Direction »
Report every line in the listing below where the string "that" shows up.

Data excerpt »
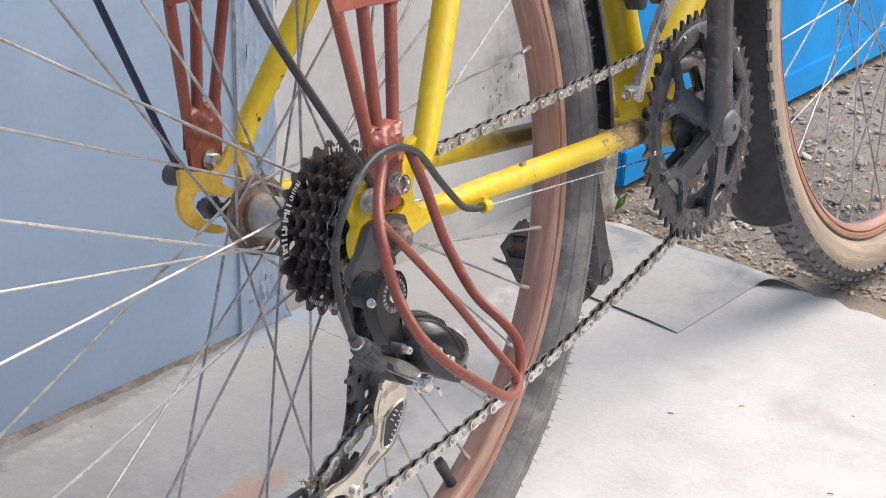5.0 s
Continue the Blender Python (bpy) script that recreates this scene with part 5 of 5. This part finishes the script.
# folded edge along the back of the strip, and the shoulder that the link holds
bm = bmesh.new()
tube(bm, [(0.3475, -0.0598, 0.0285), (0.3665, -0.0600, 0.0535), (0.3875, -0.0603, 0.0790)], 0.0014, 8)
part("folded_edge", bm, M_CHROME, outer)
bm = bmesh.new()
plate(bm, rounded([(0.3945, 0.0870), (0.4040, 0.0905), (0.4200, 0.0855), (0.4345, 0.0845), (0.4345, 0.0885), (0.4190, 0.0900), (0.4090, 0.0960), (0.3990, 0.0945)], 3), -0.0660, -0.0588, [], 0.0016)
part("cage_shoulder", bm, M_CHROME, outer, "bright pressed shoulder of the cage")
bm = bmesh.new()
plate(bm, rounded([(0.3360, 0.0165), (0.3415, 0.0120), (0.3560, 0.0215), (0.3700, 0.0385), (0.3840, 0.0570), (0.3990, 0.0690), (0.4150, 0.0740), (0.4150, 0.0830), (0.3980, 0.0790), (0.3820, 0.0660), (0.3660, 0.0460), (0.3500, 0.0260)], 4), -0.0518, -0.0504, [], 0.0004)
part("inner_cage", bm, M_GSTEEL, fd, "dull steel inner cage plate")
for x, y, z in ((0.3405, -0.0592, 0.0125), (0.3365, -0.0505, 0.0135)):
    bm = bmesh.new()
    lathe(bm, [(0.0052, y - 0.0016), (0.0052, y + 0.0016), (0.0038, y + 0.0016), (0.0038, y - 0.0016)], x, z, 18, closed=True)
    part("cage_curl", bm, M_CHROME, fd, "small rolled steel end")
bm = bmesh.new()
tube(bm, [(0.3430, -0.0590, 0.0175), (0.3385, -0.0480, 0.0185)], 0.0028, 12)
part("cage_spacer", bm, M_CHROME, fd, "rolled steel cage end")
# clamp band, its bolt, and the body hung on it
bm = bmesh.new()
lathe(bm, [(0.0170, -0.014), (0.0188, -0.0135), (0.0192, -0.010), (0.0184, 0.0), (0.0192, 0.010), (0.0188, 0.0135), (0.0170, 0.014)], seg=28)
clamp = part("clamp", bm, M_CLAMP, fd, "grimy olive-grey clamp band round the seat tube")
clamp.matrix_basis = Matrix.Translation((0.3980, 0, 0.1080)) @ Matrix.Rotation(radians(-15), 4, "Y") @ Matrix.Rotation(radians(90), 4, "X")
bolt("clamp_bolt", (0.3830, -0.0205, 0.0985), 0.0052, 0.0050, M_CLAMP, fd, "grimy clamp bolt", hexa=False, socket=0.0018, washer=0.0066)
bm = bmesh.new()
plate(bm, rounded([(0.3850, 0.1020), (0.3880, 0.0890), (0.3925, 0.0770), (0.3960, 0.0715), (0.4030, 0.0720), (0.4080, 0.0800), (0.4150, 0.0900), (0.4160, 0.1120), (0.4020, 0.1180), (0.3900, 0.1140)], 4), -0.0330, -0.0190, [disc(0.4010, 0.0900, 0.0035, 12)], 0.003)
part("linkage", bm, M_CLAMP, fd, "grimy grey link body")
bm = bmesh.new()
plate(bm, rounded([(0.3915, 0.0900), (0.3945, 0.0835), (0.3985, 0.0840), (0.4020, 0.0900), (0.4060, 0.0930), (0.4020, 0.1010), (0.3960, 0.0985)], 3), -0.0405, -0.0335, [disc(0.3970, 0.0880, 0.0018, 10)], 0.0016)
part("link_arm", bm, M_CHROME, fd, "bright cast link arm")
bm = bmesh.new()
plate(bm, rounded([(0.3920, 0.0830), (0.3990, 0.0760), (0.4080, 0.0790), (0.4130, 0.0900), (0.4060, 0.0950), (0.3960, 0.0900)], 3), -0.0480, -0.0410, [], 0.002)
part("inner_link", bm, M_CLAMP, fd, "dull inner link")
bm = bmesh.new()
plate(bm, rounded([(0.3890, 0.1220), (0.4030, 0.1010), (0.4130, 0.0935), (0.4190, 0.0960), (0.4280, 0.1080), (0.4330, 0.1260), (0.4100, 0.1330)], 4), -0.0560, -0.0490, [disc(0.4130, 0.1120, 0.0040, 12)], 0.0024)
part("outer_link", bm, M_GSTEEL, fd, "broad grey outer link")
bm = bmesh.new()
tube(bm, smooth_path([(0.4080, -0.0570, 0.1160), (0.4120, -0.0585, 0.1040), (0.4150, -0.0570, 0.0935)], 4), 0.0011, 8)
part("link_spring", bm, M_CHROME, fd, "bright spring wire")
for x, y, z in ((0.3985, -0.0410, 0.0955), (0.4065, -0.0485, 0.0860), (0.4130, -0.0570, 0.0985)):
    bolt("pivot_pin", (x, y, z), 0.0032, 0.0026, M_CHROME, fd, hexa=False, socket=0.0012)
bolt("limit_screw", (0.3990, -0.0400, 0.1060), 0.0026, 0.0060, M_CHROME, fd, "small bright adjusting screw", hexa=False, socket=0.001)
bm = bmesh.new()
tube(bm, smooth_path([(0.3960, -0.0500, 0.0960), (0.3900, -0.0500, 0.1050), (0.3790, -0.0480, 0.1230), (0.3600, -0.0400, 0.1600)], 4), 0.0024, 10)
part("gear_cable", bm, M_CABLE, fd, "black cable casing")


# ---- small things on the floor ----
def weed(m):
    root = new("weed")
    root.matrix_basis = m
    tagged(root, "small green weed growing in the gravel", "weed")
    rnd = random.Random(4)
    bm = bmesh.new()
    for q in range(26):
        a, t = rnd.random() * 6.28, rnd.uniform(0.3, 1.2)
        l = rnd.uniform(0.014, 0.032)
        d = Vector((math.cos(a) * math.cos(t), math.sin(a) * math.cos(t), math.sin(t)))
        sd = Vector((-math.sin(a), math.cos(a), 0))
        b = Vector((rnd.uniform(-0.012, 0.012), rnd.uniform(-0.012, 0.012), 0.0))
        v = [bm.verts.new(p) for p in (b, b + d * l * 0.5 + sd * l * 0.22, b + d * l * 0.62 + Vector((0, 0, 0.002)), b + d * l * 0.5 - sd * l * 0.22, b + d * l + Vector((0, 0, -0.003)))]
        bm.faces.new((v[0], v[1], v[2]))
        bm.faces.new((v[0], v[2], v[3]))
        bm.faces.new((v[1], v[4], v[2]))
        bm.faces.new((v[3], v[2], v[4]))
    part("foliage", bm, M_LEAF, root, smooth=False)


weed(pose(0.956, 0.306, -0.006))


def debris():
    """Twigs, crumbs and pebbles lying about on the cement floor."""
    rnd = random.Random(17)
    bm = bmesh.new()
    spots = [(0.505, -0.036), (0.117, 0.376), (0.56, -0.12), (0.47, -0.22), (0.62, -0.18), (0.05, 0.20)]
    for q in range(34):
        x, y = spots[q] if q < len(spots) else (rnd.uniform(-0.3, 0.85), rnd.uniform(-0.35, 0.40))
        l, a = rnd.choice((0.0008, 0.001, 0.0015, 0.003)), rnd.random() * 6.28
        d = Vector((math.cos(a) * l, math.sin(a) * l, 0))
        p = Vector((x, y, 0.0007))
        tube(bm, [p - d, p + Vector((d.y, -d.x, 0)) * 0.15 + Vector((0, 0, 0.0004)), p + d], rnd.uniform(0.0004, 0.0007), 4)
    tagged(part("floor_debris", bm, M_DUST), "tiny twigs and crumbs scattered on the cement floor", "debris", kind="stuff")
    bm = bmesh.new()
    wl = pose(0, 0.4185, 0, 0, 0, -2.3)
    for q in range(12):
        x, z = rnd.uniform(-0.5, 0.33), rnd.uniform(0.03, 0.62)
        r = rnd.uniform(0.0005, 0.0010)
        ellipsoid(bm, wl @ Vector((x, -0.0002, z)), (r, 0.0004, r * rnd.uniform(0.7, 1.5)), u=7, v=5)
    ellipsoid(bm, wl @ Vector((-0.037, -0.003, 0.004)), (0.004, 0.004, 0.004), u=8, v=6)
    tagged(part("wall_specks", bm, M_GRIME), "small dark specks and a rusty crumb on the blue wall", "specks", kind="stuff")


def floor_cracks():
    rnd = random.Random(9)
    bm = bmesh.new()
    for (x0, y0), (x1, y1) in (((0.43, 0.409), (0.60, 0.399)), ((0.419, 0.372), (0.414, 0.300)), ((0.414, 0.300), (0.39, 0.234))):
        n = 22
        pts = [Vector((x0 + (x1 - x0) * k / n, y0 + (y1 - y0) * k / n, 0.0001)) + Vector((rnd.uniform(-0.0012, 0.0012), rnd.uniform(-0.0014, 0.0014), 0)) for k in range(n + 1)]
        tube(bm, pts, [0.00008 + 0.0003 * rnd.random() ** 2 for _ in pts], 4)
    tagged(part("floor_cracks", bm, M_DARK), "hairline cracks in the cement floor", "cracks", kind="stuff")


debris()
floor_cracks()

Reply »
Continue the Blender Python (bpy) script that recreates this scene with part 5 of 5. This part finishes the script.
# folded edge along the back of the strip, and the shoulder that the link holds